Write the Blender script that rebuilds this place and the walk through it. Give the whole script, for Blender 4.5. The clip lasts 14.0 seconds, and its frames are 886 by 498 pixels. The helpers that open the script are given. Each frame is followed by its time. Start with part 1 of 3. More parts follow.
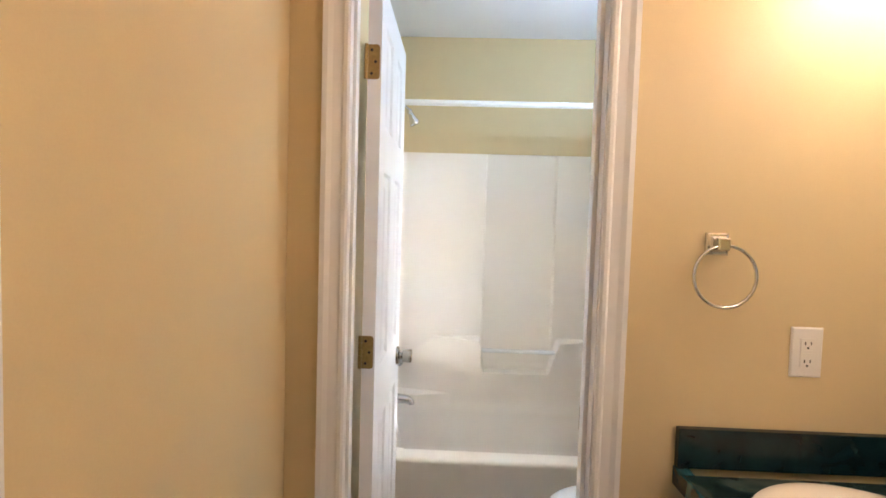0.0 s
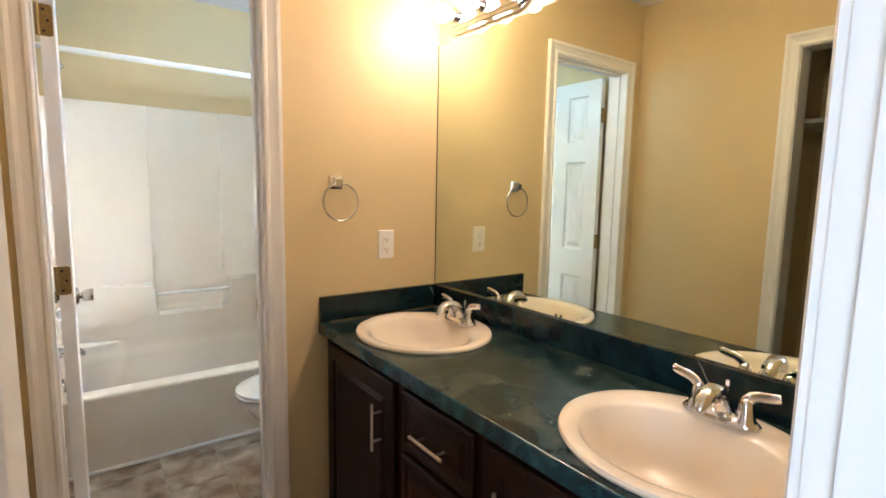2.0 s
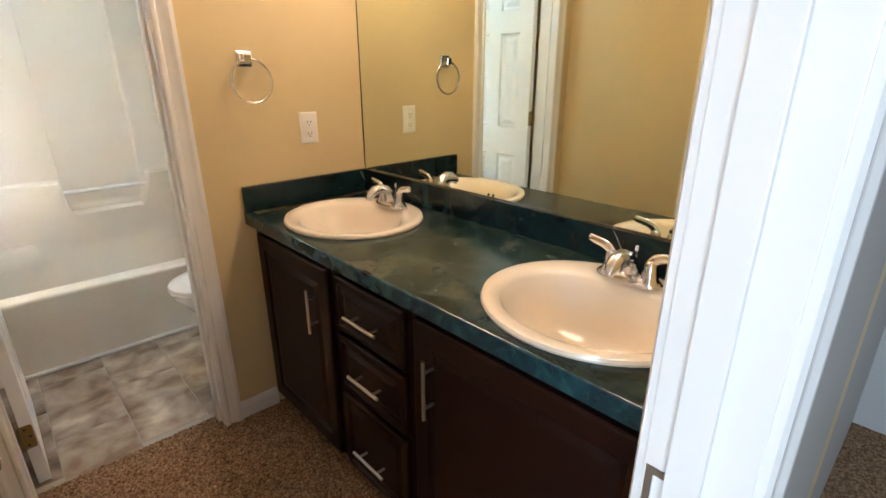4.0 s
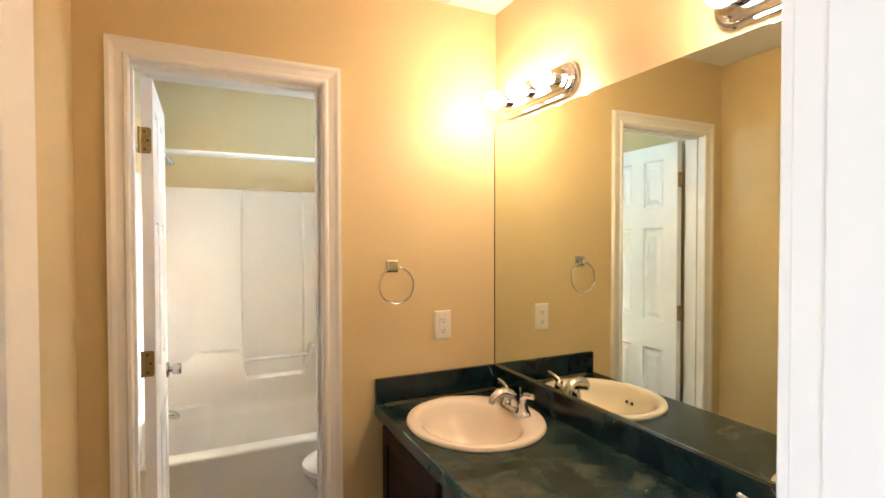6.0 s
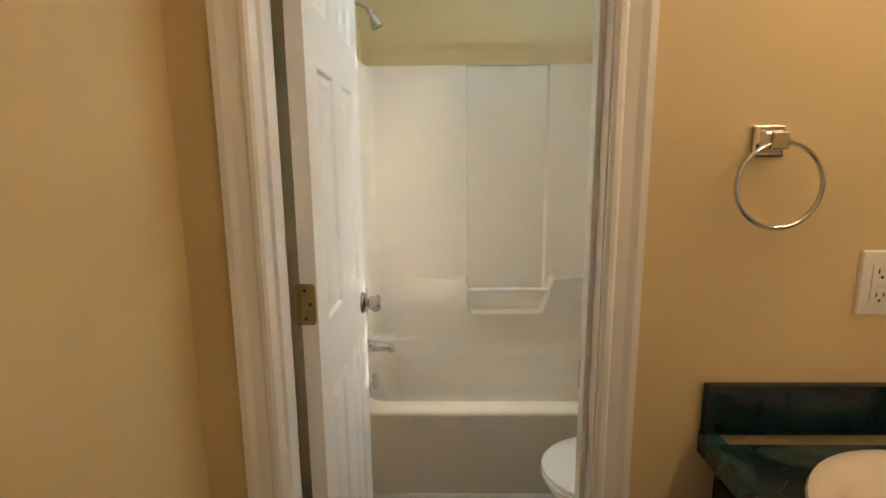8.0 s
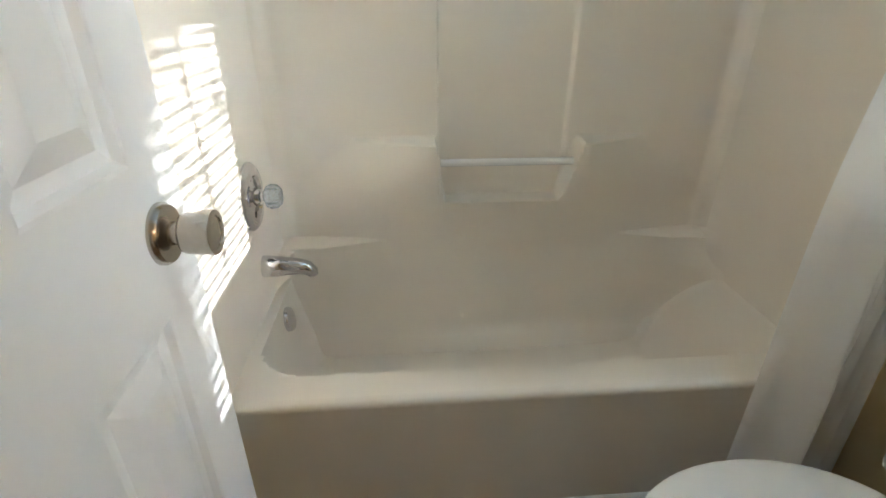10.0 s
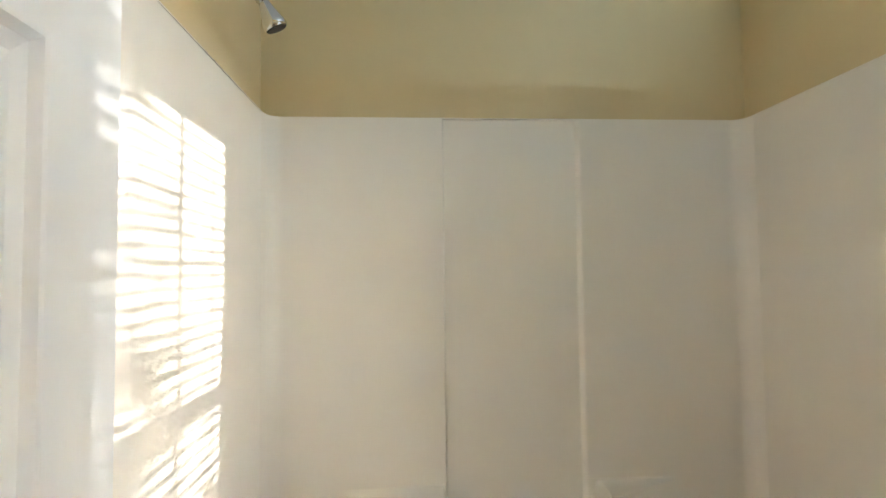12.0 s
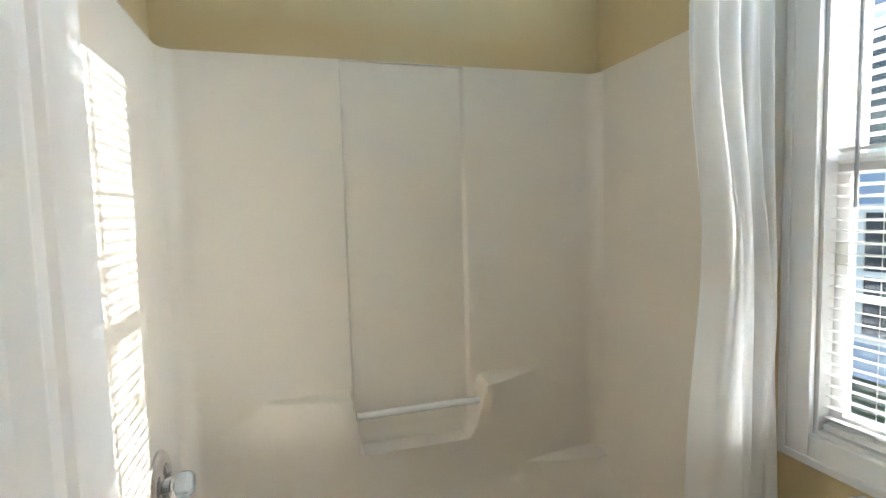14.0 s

^^^^^^^^

## Exercise brief:
Extract every line of the data exactly; pictures stay out.

## Solution for this task:
Write the Blender script that rebuilds this place and the walk through it. Give the whole script, for Blender 4.5. The clip lasts 14.0 seconds, and its frames are 886 by 498 pixels. The helpers that open the script are given. Each frame is followed by its time. Start with part 1 of 3. More parts follow.
0.0 s
2.0 s
4.0 s
6.0 s
8.0 s
10.0 s
12.0 s
14.0 s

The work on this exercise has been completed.